L’apport le plus original réside dans la structuration en cinq étapes, alors que la Bible [2] et la Tradition [3] nous ont plus habitués aux répartitions ternaires [4]. Elle remonte à l’immense théologien alexandrin Origène dont les spécialistes systématisent les thèmes spirituels en cinq moments : la recherche, l’approche, l’accueil, la sequela et le contact [5]. Or, il n’est pas impossible d’interpréter cette répartition à l’aune de la dynamique du don. En effet, celle-ci est rythmée par trois temps : la réception, l’appropriation et la donation. Et ces trois moments conjuguent deux perspectives : l’une plus extérieure et comportementale, avec les deux actes tournées vers le dehors, la réception (du dehors vers le dedans) et la donation (du dedans vers le dehors) ; l’autre, intérieure, avec l’acte qui va du dedans au-dedans, l’appropriation. Or, les cinq moments correspondent aux deux actes extrêmes, c’est-à-dire au battement de la réception et de la donation. En l’occurrence, les trois premières étapes sont autant d’actes composant la réception : la quête ou le désir, l’approche et l’accueil ou la réception proprement dite. Les deux derniers moment, eux, sont autant d’actes composant la donation à Jésus, c’est-à-dire la réponse de celui qui, ayant reçu, donne en retour : la suite du Christ ; le repos qui, plus précisément, est la présence au Christ dans l’action : « Comment ne pas quitter Jésus en partant prêcher [6] ? », ce qui, pour un frère précheur, représente l’action par excellence…

Ainsi, le propos du père Divry précise heureusement les actes plus élémentaires permettant de vivre la vie spirituelle en régime d’amour-don. Par exemple, le dernier temps (« Reposer sur le cœur de Jésus »), qui s’interprète classiquement comme la vie mixte qui synthétise action et contemplation, peut aussi être relu, à l’aune de la dynamique dative, comme synthèse de la sortie linéaire et du retour circulaire (ce que la métaphysique de l’amour appelle : « Intégrer la cascade dans la boucle »). La grille de l’amour-don atteste aussi ce qui, dans cet itinéraire, devrait le compléter, notamment : dans la quête (la réception), l’obéissance du cœur qui, au-delà et pourtant au sein du désir, seule dilate le récepteur à la mesure du don offert ; entre réception et donation, l’appropriation qui est transformation, c’est-à-dire greffe du cœur ; dans la donation, son achèvement en direction de la communion, c’est-à-dire le Cœur à cœur.

Pascal Ide

[1] Édouard Divry, Le retour au cœur, Paris, Le Cerf, 2023. L’on regrettera l’imperfection de l’édition qui multiplie les liserets verticaux sur de nombreuses pages.

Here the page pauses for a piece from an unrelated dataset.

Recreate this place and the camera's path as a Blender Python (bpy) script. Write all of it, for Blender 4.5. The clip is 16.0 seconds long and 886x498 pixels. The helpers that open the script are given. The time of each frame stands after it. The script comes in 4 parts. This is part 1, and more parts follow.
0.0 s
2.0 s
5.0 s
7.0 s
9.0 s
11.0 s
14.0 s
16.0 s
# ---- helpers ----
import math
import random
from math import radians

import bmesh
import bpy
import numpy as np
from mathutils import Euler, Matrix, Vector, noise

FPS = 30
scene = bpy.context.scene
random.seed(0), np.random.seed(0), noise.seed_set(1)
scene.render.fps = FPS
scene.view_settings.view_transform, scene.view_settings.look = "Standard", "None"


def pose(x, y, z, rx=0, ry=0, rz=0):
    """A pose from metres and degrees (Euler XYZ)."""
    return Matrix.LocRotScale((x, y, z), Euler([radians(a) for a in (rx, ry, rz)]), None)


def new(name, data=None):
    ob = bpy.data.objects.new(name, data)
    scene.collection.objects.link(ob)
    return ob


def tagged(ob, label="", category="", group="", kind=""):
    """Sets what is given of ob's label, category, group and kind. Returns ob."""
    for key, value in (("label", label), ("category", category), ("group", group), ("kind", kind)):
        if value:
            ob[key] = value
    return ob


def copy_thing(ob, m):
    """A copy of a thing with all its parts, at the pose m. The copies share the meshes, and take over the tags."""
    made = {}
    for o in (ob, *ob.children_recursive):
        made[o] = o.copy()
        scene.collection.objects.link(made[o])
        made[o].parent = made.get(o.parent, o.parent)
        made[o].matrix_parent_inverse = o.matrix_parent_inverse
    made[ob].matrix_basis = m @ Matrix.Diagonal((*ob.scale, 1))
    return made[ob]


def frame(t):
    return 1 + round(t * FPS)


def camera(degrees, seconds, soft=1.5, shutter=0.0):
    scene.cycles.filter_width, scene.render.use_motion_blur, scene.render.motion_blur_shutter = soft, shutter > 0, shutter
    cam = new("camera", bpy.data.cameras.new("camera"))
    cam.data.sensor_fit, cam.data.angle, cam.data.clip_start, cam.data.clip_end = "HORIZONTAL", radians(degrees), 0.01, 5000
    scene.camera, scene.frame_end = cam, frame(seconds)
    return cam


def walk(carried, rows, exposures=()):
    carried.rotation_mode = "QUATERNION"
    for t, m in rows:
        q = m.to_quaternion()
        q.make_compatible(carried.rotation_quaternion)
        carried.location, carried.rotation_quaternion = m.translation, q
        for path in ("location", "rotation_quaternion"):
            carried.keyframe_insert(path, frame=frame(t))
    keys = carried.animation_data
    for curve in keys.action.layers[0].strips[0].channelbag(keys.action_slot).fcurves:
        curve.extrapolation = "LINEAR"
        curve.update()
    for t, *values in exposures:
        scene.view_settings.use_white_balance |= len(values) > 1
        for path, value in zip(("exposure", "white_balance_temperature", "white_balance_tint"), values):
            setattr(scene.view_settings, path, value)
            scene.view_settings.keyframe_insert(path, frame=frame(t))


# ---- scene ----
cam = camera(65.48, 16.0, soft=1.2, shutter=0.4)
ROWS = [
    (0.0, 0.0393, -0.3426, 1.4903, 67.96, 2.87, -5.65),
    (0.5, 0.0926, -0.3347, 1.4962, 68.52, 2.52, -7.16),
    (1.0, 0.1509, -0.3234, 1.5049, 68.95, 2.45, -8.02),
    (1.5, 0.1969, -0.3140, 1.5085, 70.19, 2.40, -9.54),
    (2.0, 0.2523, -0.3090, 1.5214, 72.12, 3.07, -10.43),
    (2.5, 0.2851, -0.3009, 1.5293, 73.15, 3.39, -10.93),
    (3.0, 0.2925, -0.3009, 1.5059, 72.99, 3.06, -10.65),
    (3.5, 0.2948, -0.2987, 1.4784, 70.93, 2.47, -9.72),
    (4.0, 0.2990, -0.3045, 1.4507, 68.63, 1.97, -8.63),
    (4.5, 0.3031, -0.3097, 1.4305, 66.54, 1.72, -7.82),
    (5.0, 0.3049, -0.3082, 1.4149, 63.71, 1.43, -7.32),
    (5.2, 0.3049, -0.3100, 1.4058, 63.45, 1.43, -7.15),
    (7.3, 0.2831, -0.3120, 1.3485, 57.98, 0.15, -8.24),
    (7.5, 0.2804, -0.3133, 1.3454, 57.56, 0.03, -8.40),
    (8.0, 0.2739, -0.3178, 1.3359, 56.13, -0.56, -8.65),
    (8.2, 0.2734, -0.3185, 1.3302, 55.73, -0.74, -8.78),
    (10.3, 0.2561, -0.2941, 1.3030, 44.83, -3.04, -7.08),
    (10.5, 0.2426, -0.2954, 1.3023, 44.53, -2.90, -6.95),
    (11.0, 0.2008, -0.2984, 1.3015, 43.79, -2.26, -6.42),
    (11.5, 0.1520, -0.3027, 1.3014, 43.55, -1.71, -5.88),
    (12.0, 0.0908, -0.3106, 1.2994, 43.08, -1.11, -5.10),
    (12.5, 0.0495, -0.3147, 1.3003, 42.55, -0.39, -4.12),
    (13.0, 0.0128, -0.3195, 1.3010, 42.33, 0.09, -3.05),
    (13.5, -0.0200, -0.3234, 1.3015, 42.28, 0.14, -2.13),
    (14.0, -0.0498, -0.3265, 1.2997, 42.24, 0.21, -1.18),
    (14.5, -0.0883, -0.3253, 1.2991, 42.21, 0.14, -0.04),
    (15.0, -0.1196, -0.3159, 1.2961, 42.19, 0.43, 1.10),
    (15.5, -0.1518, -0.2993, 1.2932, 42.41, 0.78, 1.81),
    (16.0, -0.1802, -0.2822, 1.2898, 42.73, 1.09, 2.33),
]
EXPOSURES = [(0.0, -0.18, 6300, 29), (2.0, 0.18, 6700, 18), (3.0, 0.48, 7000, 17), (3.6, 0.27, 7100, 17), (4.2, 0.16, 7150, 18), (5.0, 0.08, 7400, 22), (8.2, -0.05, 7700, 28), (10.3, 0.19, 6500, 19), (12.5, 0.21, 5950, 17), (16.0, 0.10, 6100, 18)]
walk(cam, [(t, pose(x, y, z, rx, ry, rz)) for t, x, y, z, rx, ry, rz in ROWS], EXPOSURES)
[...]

[2] Cf. Lv 25,18 ; Dt 6,3.5 ; 8,6 ; 1 R 2,2b-3 ; Ez 20,16 ; So 2,3 ; Mi 6,8.

[3] L’on se souvient par exemple de la systématisation de la vie intérieure en trois moments (cf. la synthèse fameuse de Réginald Garrigou-Lagrange, Les trois âges de la vie intérieure, prélude de celle du ciel. Traité de théologie ascétique et mystique, Paris, Le Cerf, 1938, 2 tomes).

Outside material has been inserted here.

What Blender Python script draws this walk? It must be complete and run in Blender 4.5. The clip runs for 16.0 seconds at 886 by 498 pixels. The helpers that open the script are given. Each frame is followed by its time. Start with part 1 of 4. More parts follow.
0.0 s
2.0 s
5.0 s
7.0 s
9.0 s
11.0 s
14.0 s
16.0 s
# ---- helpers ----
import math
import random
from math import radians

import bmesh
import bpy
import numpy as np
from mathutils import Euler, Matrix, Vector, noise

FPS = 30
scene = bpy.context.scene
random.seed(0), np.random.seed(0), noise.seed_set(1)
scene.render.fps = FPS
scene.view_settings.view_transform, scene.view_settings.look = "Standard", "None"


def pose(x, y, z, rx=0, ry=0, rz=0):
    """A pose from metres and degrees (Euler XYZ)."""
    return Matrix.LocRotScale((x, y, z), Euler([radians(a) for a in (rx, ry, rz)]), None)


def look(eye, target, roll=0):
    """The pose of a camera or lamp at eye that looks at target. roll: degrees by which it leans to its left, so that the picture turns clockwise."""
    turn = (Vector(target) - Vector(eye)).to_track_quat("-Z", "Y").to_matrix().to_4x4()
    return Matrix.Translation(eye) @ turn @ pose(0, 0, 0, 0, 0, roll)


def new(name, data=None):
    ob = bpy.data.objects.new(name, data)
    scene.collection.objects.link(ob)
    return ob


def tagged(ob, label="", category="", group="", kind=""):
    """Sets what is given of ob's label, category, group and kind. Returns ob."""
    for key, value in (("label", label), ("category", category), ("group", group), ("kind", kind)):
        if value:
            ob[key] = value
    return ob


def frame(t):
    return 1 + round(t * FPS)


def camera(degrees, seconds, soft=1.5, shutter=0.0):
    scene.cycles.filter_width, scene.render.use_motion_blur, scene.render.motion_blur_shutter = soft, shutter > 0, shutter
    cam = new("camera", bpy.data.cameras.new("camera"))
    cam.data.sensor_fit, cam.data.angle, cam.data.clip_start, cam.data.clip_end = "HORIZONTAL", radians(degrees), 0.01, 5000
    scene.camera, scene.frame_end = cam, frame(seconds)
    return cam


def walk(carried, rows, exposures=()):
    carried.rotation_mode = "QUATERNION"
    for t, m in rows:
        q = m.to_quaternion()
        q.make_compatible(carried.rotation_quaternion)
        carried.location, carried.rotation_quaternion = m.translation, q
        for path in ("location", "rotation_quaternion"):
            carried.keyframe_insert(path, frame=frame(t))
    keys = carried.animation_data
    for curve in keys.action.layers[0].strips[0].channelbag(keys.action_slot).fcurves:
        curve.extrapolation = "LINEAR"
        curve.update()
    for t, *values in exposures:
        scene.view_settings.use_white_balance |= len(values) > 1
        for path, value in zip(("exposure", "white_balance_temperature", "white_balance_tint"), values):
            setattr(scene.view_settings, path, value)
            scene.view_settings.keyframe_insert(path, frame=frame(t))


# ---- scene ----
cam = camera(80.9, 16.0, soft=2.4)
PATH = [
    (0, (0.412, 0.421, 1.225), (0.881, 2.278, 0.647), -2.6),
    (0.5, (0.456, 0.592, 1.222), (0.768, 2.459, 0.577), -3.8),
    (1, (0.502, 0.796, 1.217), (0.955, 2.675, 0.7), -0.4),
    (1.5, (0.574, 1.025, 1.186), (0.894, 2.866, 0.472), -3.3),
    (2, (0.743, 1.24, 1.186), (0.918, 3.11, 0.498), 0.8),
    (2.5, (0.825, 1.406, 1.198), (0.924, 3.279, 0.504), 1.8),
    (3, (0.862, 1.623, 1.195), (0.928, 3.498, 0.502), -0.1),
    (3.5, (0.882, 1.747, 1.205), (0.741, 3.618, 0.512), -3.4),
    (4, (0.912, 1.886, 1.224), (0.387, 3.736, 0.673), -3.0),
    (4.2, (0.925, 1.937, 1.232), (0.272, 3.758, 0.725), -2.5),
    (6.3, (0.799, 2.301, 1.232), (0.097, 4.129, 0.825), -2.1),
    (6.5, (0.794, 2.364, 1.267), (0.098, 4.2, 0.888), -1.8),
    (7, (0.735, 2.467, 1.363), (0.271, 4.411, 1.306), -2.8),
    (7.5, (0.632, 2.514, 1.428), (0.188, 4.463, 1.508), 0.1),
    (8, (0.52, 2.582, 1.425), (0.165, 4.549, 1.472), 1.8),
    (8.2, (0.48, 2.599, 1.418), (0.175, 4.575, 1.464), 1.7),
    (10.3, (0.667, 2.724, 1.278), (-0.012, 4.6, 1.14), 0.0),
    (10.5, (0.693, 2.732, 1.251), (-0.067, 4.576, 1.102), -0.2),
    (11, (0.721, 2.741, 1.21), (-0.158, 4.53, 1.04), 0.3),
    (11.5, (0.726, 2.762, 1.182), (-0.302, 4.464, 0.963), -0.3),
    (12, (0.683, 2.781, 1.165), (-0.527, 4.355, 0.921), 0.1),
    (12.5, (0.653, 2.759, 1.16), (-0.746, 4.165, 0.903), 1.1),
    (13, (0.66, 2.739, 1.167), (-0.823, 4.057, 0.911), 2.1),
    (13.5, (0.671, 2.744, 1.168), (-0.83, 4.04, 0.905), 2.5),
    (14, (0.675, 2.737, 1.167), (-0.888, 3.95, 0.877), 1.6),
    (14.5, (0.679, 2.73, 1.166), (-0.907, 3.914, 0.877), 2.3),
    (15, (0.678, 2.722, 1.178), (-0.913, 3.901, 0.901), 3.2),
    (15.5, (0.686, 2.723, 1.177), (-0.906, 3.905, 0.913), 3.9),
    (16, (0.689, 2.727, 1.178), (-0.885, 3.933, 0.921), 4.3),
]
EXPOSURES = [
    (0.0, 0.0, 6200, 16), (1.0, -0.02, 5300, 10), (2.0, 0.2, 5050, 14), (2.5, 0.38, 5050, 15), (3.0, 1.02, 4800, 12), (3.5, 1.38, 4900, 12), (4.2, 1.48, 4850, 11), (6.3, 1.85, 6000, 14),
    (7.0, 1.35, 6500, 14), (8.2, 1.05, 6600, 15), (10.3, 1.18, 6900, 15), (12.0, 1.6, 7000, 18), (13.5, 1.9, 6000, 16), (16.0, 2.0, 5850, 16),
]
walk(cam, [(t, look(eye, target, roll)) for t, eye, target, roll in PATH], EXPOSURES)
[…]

[4] Mais la Bible n’ignore pas les taxonomies quinaires (cf., par exemple, Dt 10,12-13 ; Jos 22,5).

[5] Cf. Frédéric Bertrand, Mystique de Jésus chez Origène, coll. « Théologie » n° 23, Paris, Aubier, 1951, p. 50-140 ; Ysabel de Andia, La voie et le voyageur. Essai d’anthropologie spirituelle, Paris, Le Cerf, 2012, p. 25-263.

[6] Édouard Divry, Le retour au cœur, p. 135.